« L’homme qui devait mourir » : retour sur l’assassinat de Laurent-Désiré Kabila
Il y a 15 ans était assassiné Laurent-Désiré Kabila, le « tombeur » de Mobutu Sese Seko. Retour sur la portée d’un événement historique déterminant pour la RDC d’aujourd’hui.
Il est l’homme qui devait mourir. C’est en ces termes que Colette Braeckman, spécialiste de la République démocratique du Congo, résume l’assassinat du président Kabila, le 16 janvier 2001. Le meurtre du « Mzee » (le « Sage » en swahili), pour des raisons qui restent à ce jour obscures, semble profiter à l’époque à un large éventail d’acteurs politiques nationaux et internationaux. Dans la superposition des conflits en RDC, la disparition du principal obstacle au dialogue inter-congolais a provisoirement ravivé les espoirs, jusqu’alors ténus, d’une libéralisation du régime et d’une évolution du processus de paix.
Sur les hauteurs de Kinshasa, ce jour-là, il est 13 heures passées lorsque le cours de la vie politique congolaise prend un nouveau tournant. En pleine réunion avec son conseiller économique, Mota, dans son bureau du Palais de marbre, Laurent-Désiré Kabila est assassiné de sang-froid par un membre de sa garde, un ancien enfant-soldat dénommé Rachidi Mizele. Celui-ci sera à son tour abattu par le colonel Eddy Kapend, un proche du président, quelques instants plus tard.
Deux jours pour confirmer la mort du Mzee
Dans l’urgence et la confusion qui s’en suivent, les annonces de la mort de Kabila se succèdent à l’étranger, tandis que les autorités du régime tentent de maintenir le doute tout en préparant hâtivement sa succession. Ce n’est que deux jours plus tard, le 18 janvier, que le décès de Laurent-Désiré Kabila est officiellement confirmé par le régime. Le gouvernement de transition sera dirigé par son fils, Joseph Kabila. En dépit de son inexpérience politique, celui-ci, par son patronyme et son statut de militaire, semble pouvoir incarner une certaine continuité.
De nombreuses zones d’ombre demeurent, notamment autour de l’identité de ceux qui ont commandité le geste de Rachidi. Malgré un procès expédié et les condamnations précipitées de dizaines de coupables plus ou moins pré-désignés, aujourd’hui morts ou détenus dans des conditions inhumaines, les incertitudes demeurent. Si la commission d’enquête internationale a conclu à un complot transfrontalier dans lequel se trouvent impliqués le Rwanda et l’Ouganda, les pistes restent nombreuses, allant de Kampala au propre fils et successeur du Mzee.

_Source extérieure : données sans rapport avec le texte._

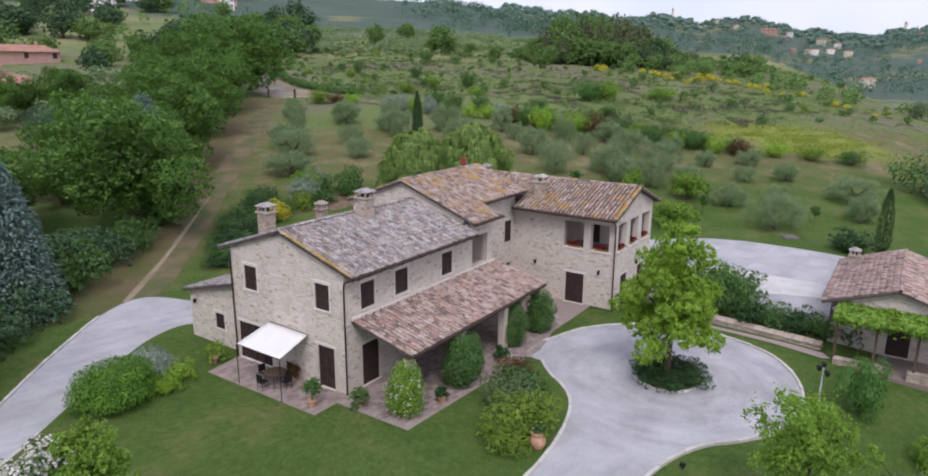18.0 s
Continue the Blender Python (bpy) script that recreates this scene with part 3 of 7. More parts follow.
ISLAND = rounded([(-21.9, -1.1), (-22.3, -3.6), (-21.2, -5.8), (-18.4, -7.6), (-14.7, -8.5), (-11.1, -9.5), (-6.6, -10.4), (-2.6, -11.0), (1.2, -11.0), (4.9, -10.3),
                  (7.0, -9.2), (8.6, -7.0), (10.2, -5.8), (6.0, 2.0), (2.5, 12.0), (1.8, 15.8), (-1.3, 15.6), (-5.2, 13.2), (-11.4, 8.7), (-15.5, 6.0), (-18.7, 3.2), (-20.9, 0.9)], 2)
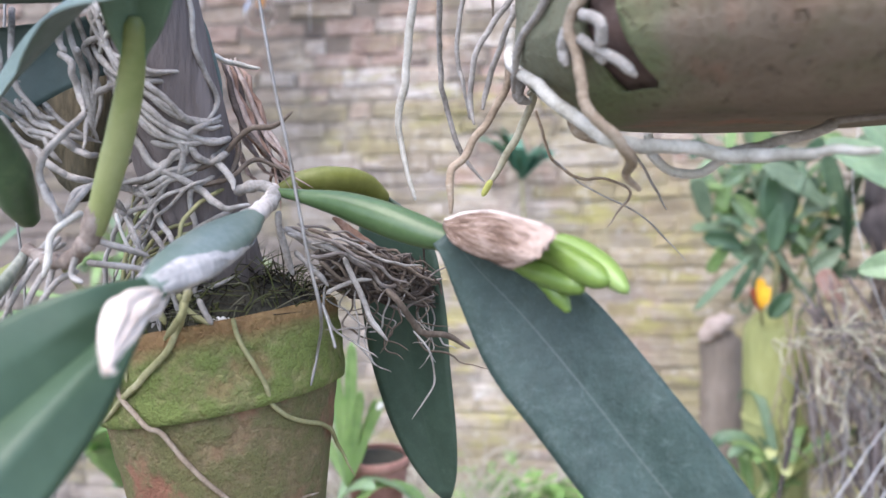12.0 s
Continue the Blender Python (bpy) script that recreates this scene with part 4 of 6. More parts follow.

Cependant, il est certain que la disparition de celui qui est devenu président de l’ex-Zaïre par simple décret-loi, après avoir réussi à chasser du pouvoir l’inamovible Mobutu Sese Seko, représente à ce moment-là une opportunité inédite de transition politique en RDC. La possibilité d’une nouvelle dynamique politique se fait jour.
Nouvel organigramme
Les premières déclarations du gouvernement de transition sont prometteuses. Restaurer la paix, libéraliser l’économie et le fonctionnement du régime en RDC : ces engagements semblent témoigner à l’époque d’une volonté d’ouverture politique. Par une certaine mollesse qui tranche avec la personnalité de son père, Joseph Kabila apaise les puissances occidentales. Le nouvel organigramme gouvernemental a des allures plus libérales et plus modernes.
Kabila fils saura en outre écarter en douceur ceux qui l’ont porté au pouvoir, mal perçus par la communauté internationale, en les soustrayant aux fonctions officielles, et en leur confiant discrètement des positions d’influence au sein de conseils consultatifs et des forces de sécurité. En outre, Kabila concède à la signature des accords de Sun City, en 2002, qui consacrent une étape supplémentaire dans le dialogue inter-congolais.
A court terme, l’assassinat de Kabila aura donc ouvert la voie à une période de libéralisation certes relative, mais qui s’accompagne d’un réel apaisement des conflits internes. Les élections législatives et présidentielle de 2006 ont été les premières organisées en RDC depuis 1960. Si l’instabilité congolaise est encore loin d’être totalement résolue, et malgré un processus démocratique qui peine à se consolider, la disparition de « Mzee » a cependant pu être perçue comme une étape essentielle sur la voie de la pacification de l’ancien Zaïre.